Start Given data

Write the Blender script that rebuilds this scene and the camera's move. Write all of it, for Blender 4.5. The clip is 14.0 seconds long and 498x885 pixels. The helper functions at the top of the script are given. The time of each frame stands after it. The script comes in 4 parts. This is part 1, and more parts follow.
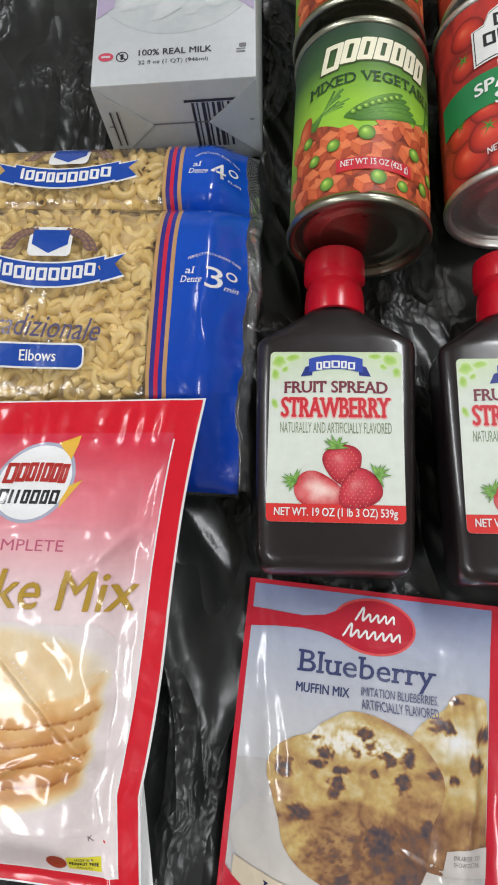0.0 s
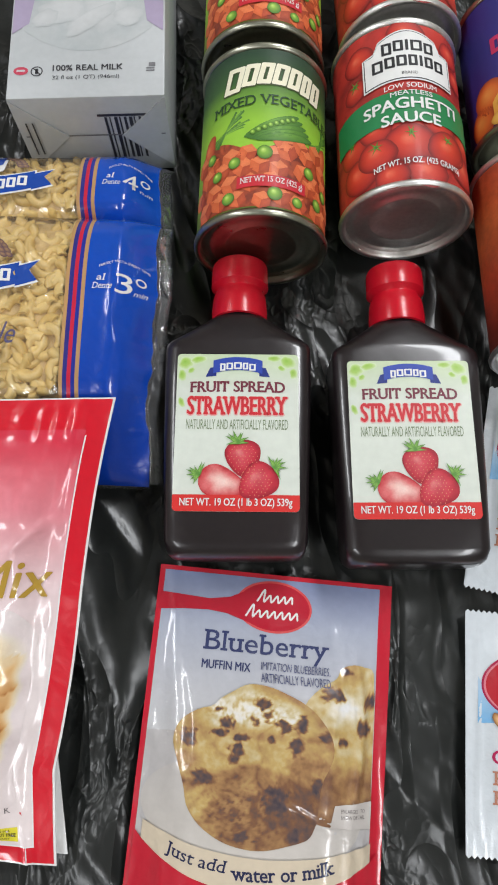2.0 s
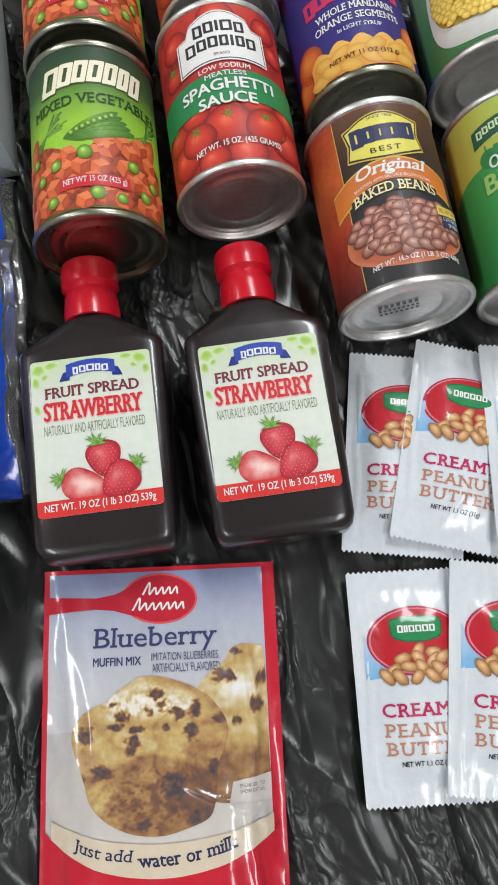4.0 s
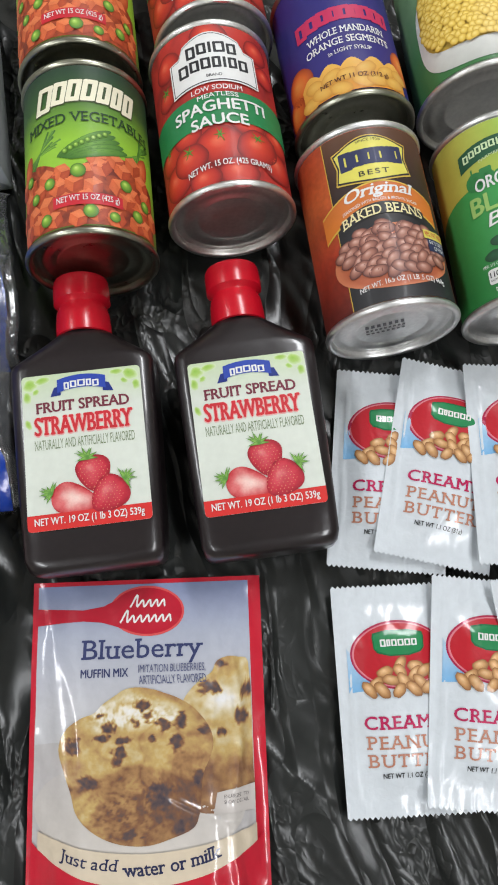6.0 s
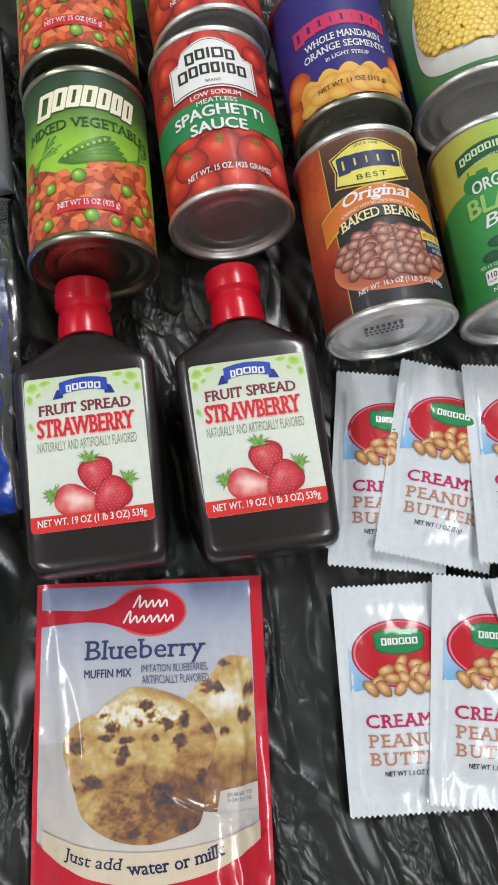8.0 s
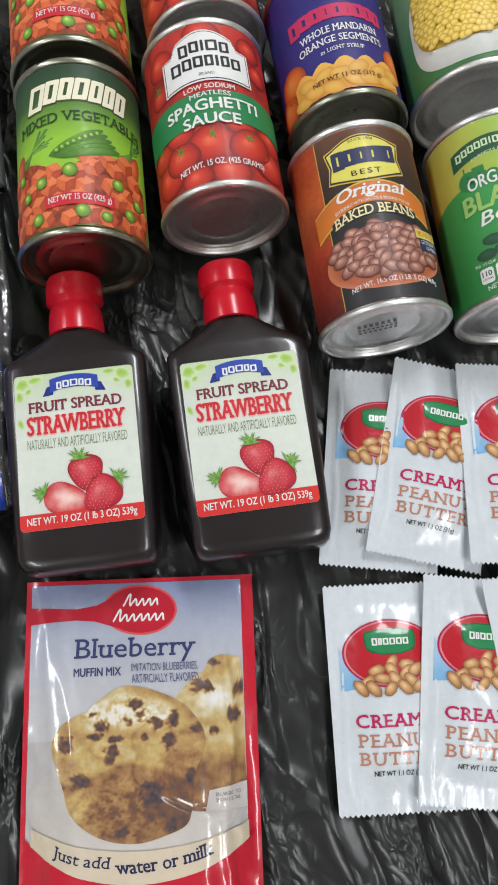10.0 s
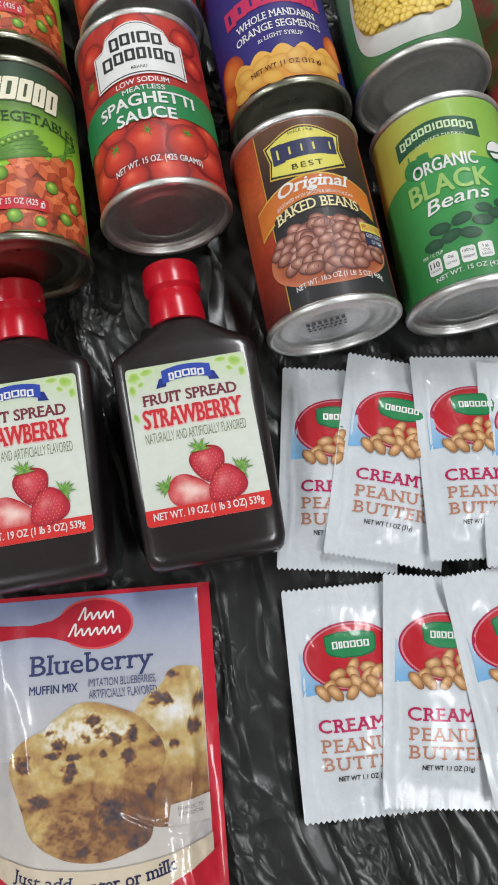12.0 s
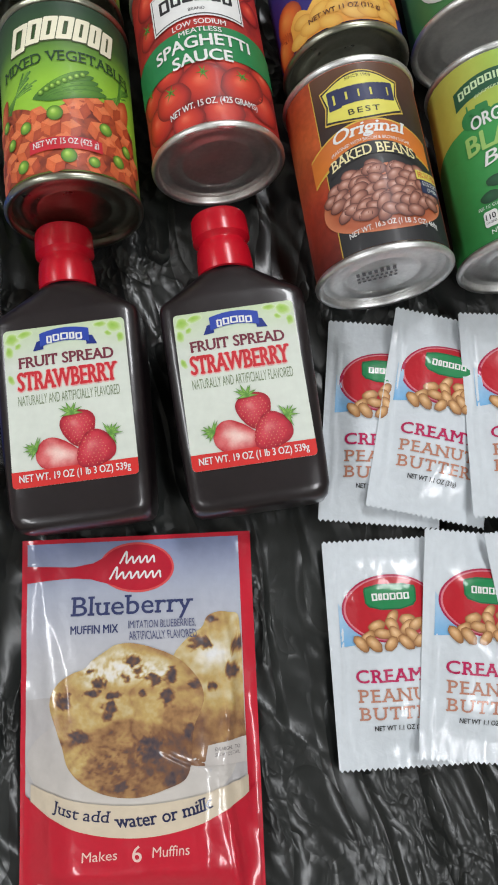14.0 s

End Given data

> [The task] Leave out all pictures, then copy the remaining material exactly.

> [Correct result]
Write the Blender script that rebuilds this scene and the camera's move. Write all of it, for Blender 4.5. The clip is 14.0 seconds long and 498x885 pixels. The helper functions at the top of the script are given. The time of each frame stands after it. The script comes in 4 parts. This is part 1, and more parts follow.
0.0 s
2.0 s
4.0 s
6.0 s
8.0 s
10.0 s
12.0 s
14.0 s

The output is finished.